Russian Hostility and Qajar Weak Foreign Policy

  August 05, 2021   Read time 2 min
Russian Hostility and Qajar Weak Foreign Policy
The disastrous defeat of the Iranian army and Iran’s acknowledgment of the loss of Georgia did not deter Fath ‘Ali Shah from pressing for the recovery of Georgia.

A pretext was soon found. The vagueness of the Treaty of Gulistan gave rise to a dispute between Iran and Russia over three districts in Transcaucasia, including Gokchah. Hasty negotiations having failed, Russia promptly occupied it in 1825. Iran regarded this as a casus belli. The Shia clergy, aroused by Russia’s mistreatment of the Muslims of Ganja and Karabagh, issued a jatwd (a religious decree) for holy war against Russia.

Once again the Shah went to war without being prepared for it.
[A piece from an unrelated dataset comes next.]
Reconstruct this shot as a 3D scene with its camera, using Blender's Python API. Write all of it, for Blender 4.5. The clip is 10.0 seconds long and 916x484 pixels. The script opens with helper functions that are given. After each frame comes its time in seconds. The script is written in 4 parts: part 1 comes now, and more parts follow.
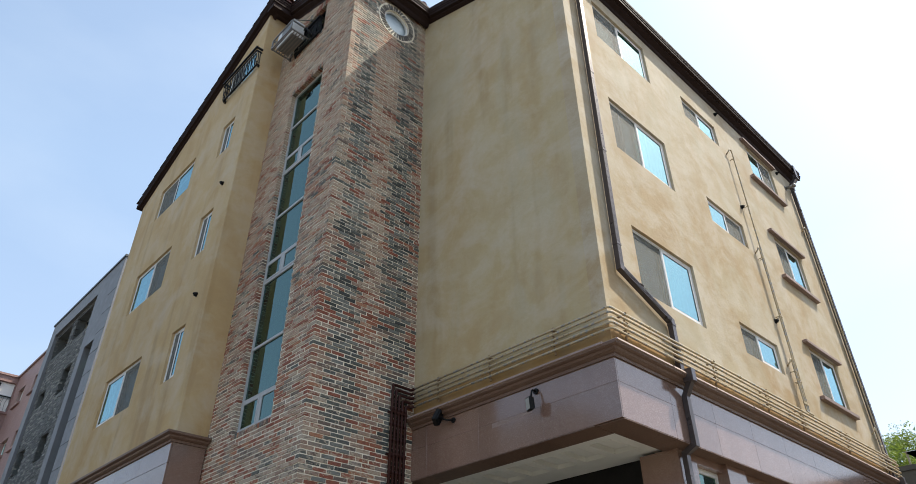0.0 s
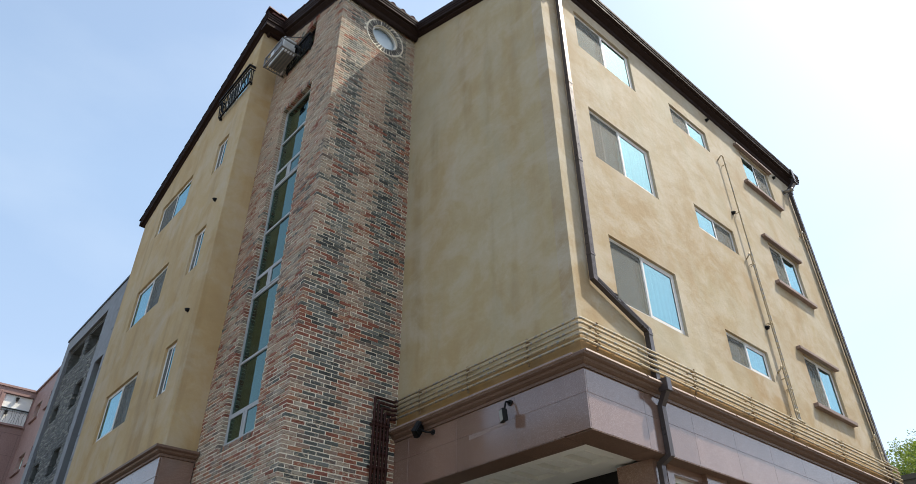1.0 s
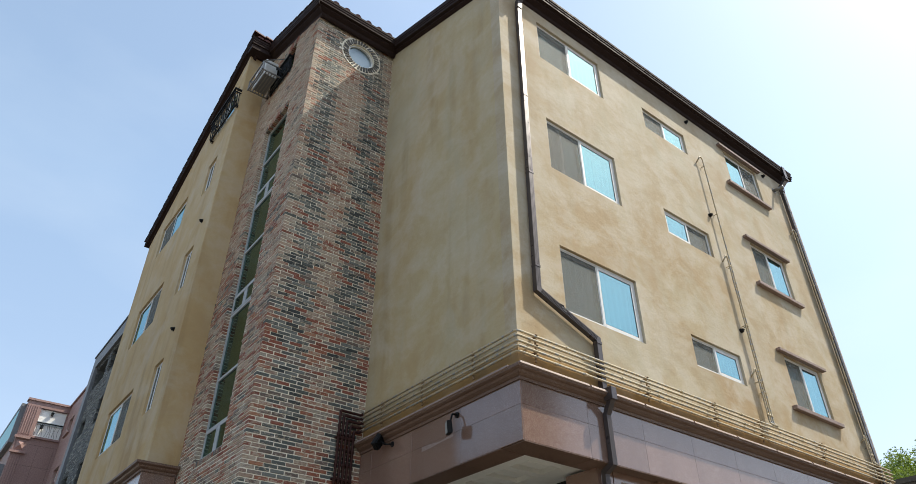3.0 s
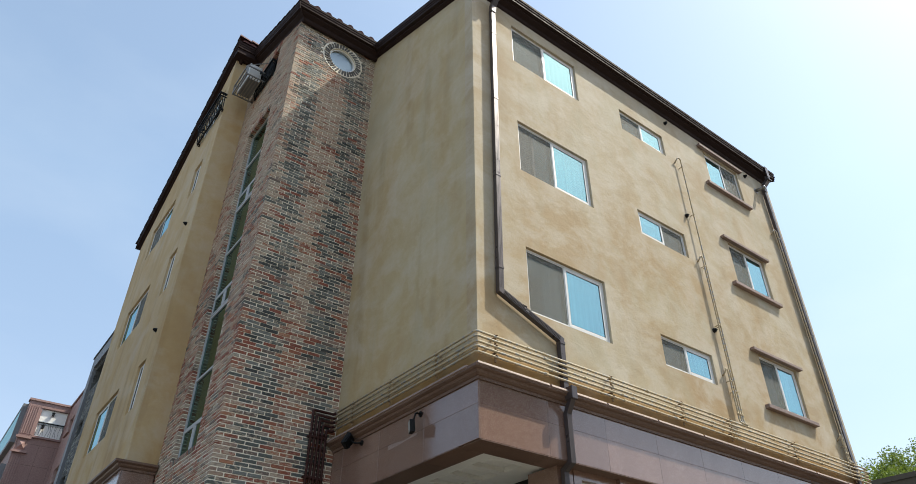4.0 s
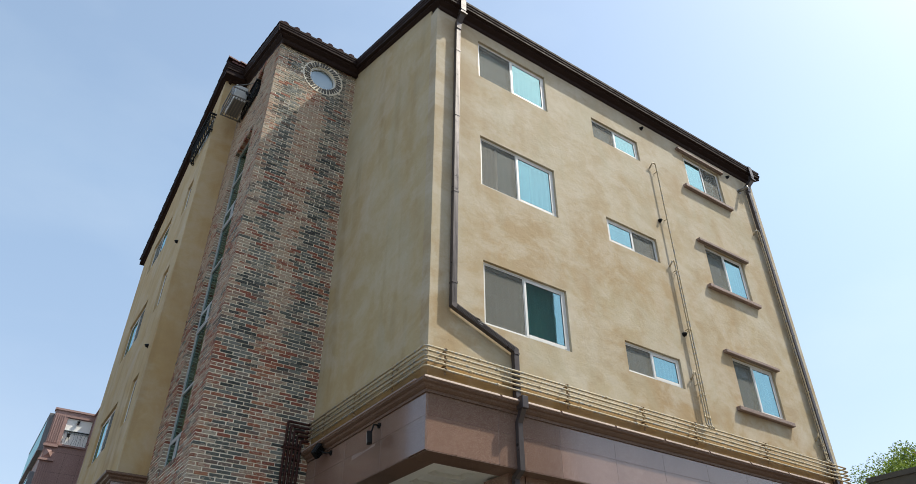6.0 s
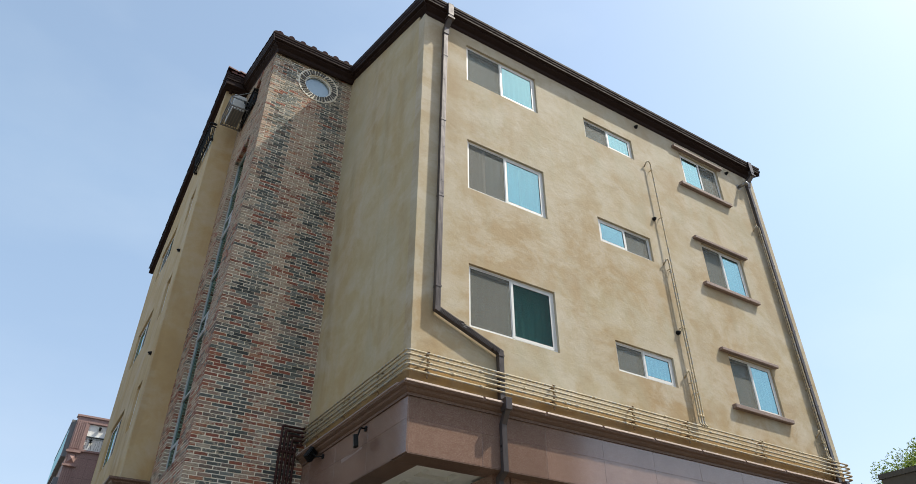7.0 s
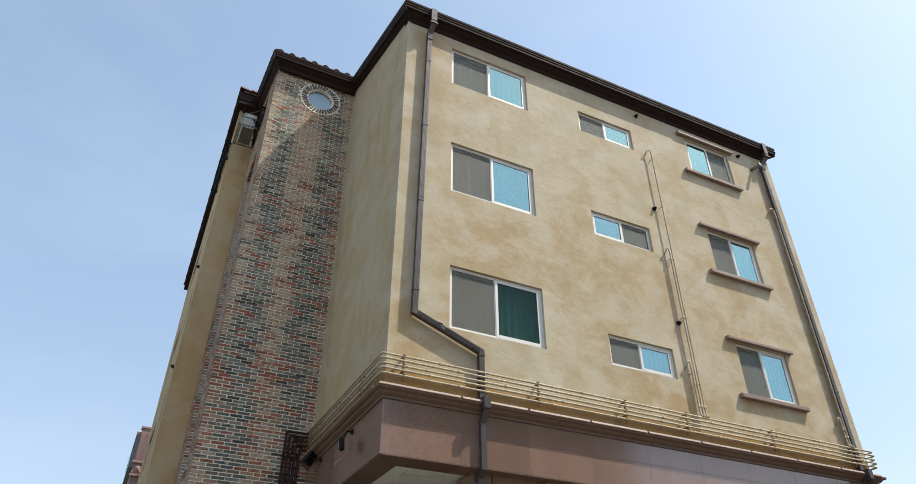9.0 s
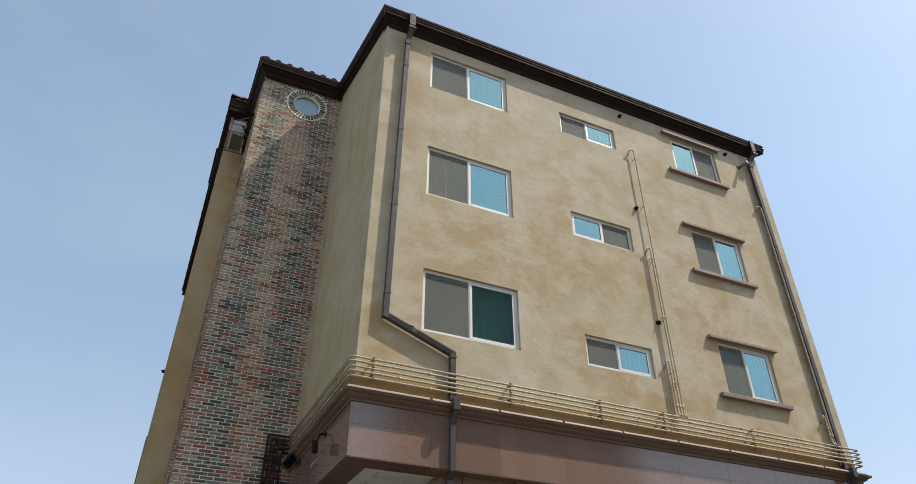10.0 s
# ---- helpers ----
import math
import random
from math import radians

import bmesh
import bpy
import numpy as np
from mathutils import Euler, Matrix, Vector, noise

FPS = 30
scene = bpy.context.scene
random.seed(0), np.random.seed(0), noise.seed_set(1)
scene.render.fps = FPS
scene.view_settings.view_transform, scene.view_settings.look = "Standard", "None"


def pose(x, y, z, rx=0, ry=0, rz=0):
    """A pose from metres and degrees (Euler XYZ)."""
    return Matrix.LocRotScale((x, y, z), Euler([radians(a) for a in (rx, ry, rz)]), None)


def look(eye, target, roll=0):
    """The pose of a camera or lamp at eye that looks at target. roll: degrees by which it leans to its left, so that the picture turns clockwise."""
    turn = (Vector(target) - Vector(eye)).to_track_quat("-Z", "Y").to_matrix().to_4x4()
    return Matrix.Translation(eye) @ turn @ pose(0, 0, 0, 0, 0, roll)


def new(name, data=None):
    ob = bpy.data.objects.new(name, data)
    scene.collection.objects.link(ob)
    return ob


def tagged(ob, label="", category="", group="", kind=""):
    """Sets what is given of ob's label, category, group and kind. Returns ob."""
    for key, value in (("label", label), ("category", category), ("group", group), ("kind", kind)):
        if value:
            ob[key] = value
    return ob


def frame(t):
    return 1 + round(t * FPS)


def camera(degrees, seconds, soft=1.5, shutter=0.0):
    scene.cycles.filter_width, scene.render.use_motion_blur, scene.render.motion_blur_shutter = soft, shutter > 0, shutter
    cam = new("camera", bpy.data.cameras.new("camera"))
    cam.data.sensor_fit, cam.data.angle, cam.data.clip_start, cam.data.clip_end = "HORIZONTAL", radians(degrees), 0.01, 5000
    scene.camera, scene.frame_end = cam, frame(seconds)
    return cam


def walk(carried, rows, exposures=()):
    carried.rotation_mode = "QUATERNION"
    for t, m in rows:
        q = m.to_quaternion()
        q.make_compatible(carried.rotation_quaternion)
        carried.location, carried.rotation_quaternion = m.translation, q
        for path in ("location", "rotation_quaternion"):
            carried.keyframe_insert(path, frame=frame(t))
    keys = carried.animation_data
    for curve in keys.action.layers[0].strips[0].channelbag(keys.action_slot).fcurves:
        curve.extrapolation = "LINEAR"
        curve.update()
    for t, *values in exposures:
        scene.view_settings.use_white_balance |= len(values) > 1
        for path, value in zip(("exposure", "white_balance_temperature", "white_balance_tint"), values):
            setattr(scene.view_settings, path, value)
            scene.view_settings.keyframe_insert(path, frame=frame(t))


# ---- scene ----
cam = camera(67.6, 10.0, soft=0.7)
PATH = [
    (0, (-7.475, -4.683, 1.482), (-6.325, -3.481, 2.593), -0.4),
    (0.5, (-7.237, -4.903, 1.493), (-6.119, -3.682, 2.616), -0.3),
    (1, (-7.022, -5.233, 1.489), (-5.925, -4.001, 2.621), -0.3),
    (1.5, (-6.762, -5.477, 1.477), (-5.676, -4.238, 2.611), -0.2),
    (2, (-6.534, -5.75, 1.507), (-5.468, -4.499, 2.646), -0.2),
    (2.5, (-6.335, -6.067, 1.524), (-5.304, -4.787, 2.663), -0.2),
    (4, (-5.702, -6.918, 1.435), (-4.712, -5.605, 2.574), 0.1),
    (4.5, (-5.495, -7.167, 1.417), (-4.514, -5.844, 2.551), 0.1),
    (5, (-5.332, -7.438, 1.426), (-4.366, -6.106, 2.563), 0.1),
    (5.5, (-5.191, -7.735, 1.449), (-4.243, -6.389, 2.584), 0.1),
    (7, (-4.571, -8.449, 1.431), (-3.697, -7.054, 2.567), 0.0),
    (7.5, (-4.267, -8.643, 1.412), (-3.423, -7.228, 2.545), 0.1),
    (8, (-3.979, -8.846, 1.436), (-3.176, -7.407, 2.57), 0.1),
    (8.5, (-3.702, -9.099, 1.424), (-2.943, -7.638, 2.56), 0.1),
    (9, (-3.412, -9.265, 1.379), (-2.691, -7.785, 2.514), 0.1),
    (9.5, (-3.092, -9.428, 1.371), (-2.392, -7.939, 2.508), 0.1),
    (10, (-2.777, -9.656, 1.354), (-2.095, -8.159, 2.493), 0.1),
]
walk(cam, [(t, look(eye, target, roll)) for t, eye, target, roll in PATH],
     exposures=((0, 1.22, 7300, 8), (2.5, 1.11, 7250, 7), (4, 1.05, 7200, 6), (4.5, 0.94, 7200, 6), (5, 0.94, 7200, 6), (5.5, 0.96, 7200, 6), (8.5, 1.0, 7250, 6), (9.5, 0.95, 7250, 6), (10, 0.75, 7250, 6)))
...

The war broke out in 1826. The Iranian army was no better equipped in 1826 than in 1813. In fact, it was worse off. “When Persia again came into collision with Russia,” Rawlinson testifies, “Her means and power as a military nation were positively inferior to those which she had possessed at the close of her former struggle.” The war continued until 1828 and was a disaster for Iran. Its cavalry was demoralized by Russian artillery fire at the battle of Shamkar, and the Russian forces overran Erivan, Nakhichevan, and Abbasabad. The arsenal at Tabriz was captured, in part because the Shah refused to supply the necessary funds for its defense.

Having occupied Tabriz, Russia dictated the peace. The Treaty of Turkumanchai, which was concluded in 1828, was not so unfavorable to Iran in terms of territorial losses as had been the Treaty of Gulistan. Nevertheless, it has gone down in Iran’s diplomatic history as the most humiliating treaty Iran ever signed with a foreign power. It provided the basis for the establishment of a capitulatory regime in Iran. Its main provisions were:

1) Territorial: Russia annexed Erivan and Nakhichevan. The former involved the territory on both sides of the Aras River. 2) Capitulatory : No Iranian official was allowed to enter the premises owned by Russian subjects residing in Iran without prior authorization by Russia. All litigations involving the subjects of Russia came under the exclusive jurisdiction of Russian authorities in Iran. 3) Pecuniary: Iran was to pay twenty thousand silver rubles as indemnity for "the considerable sacrifices that the war had occasioned to Russia."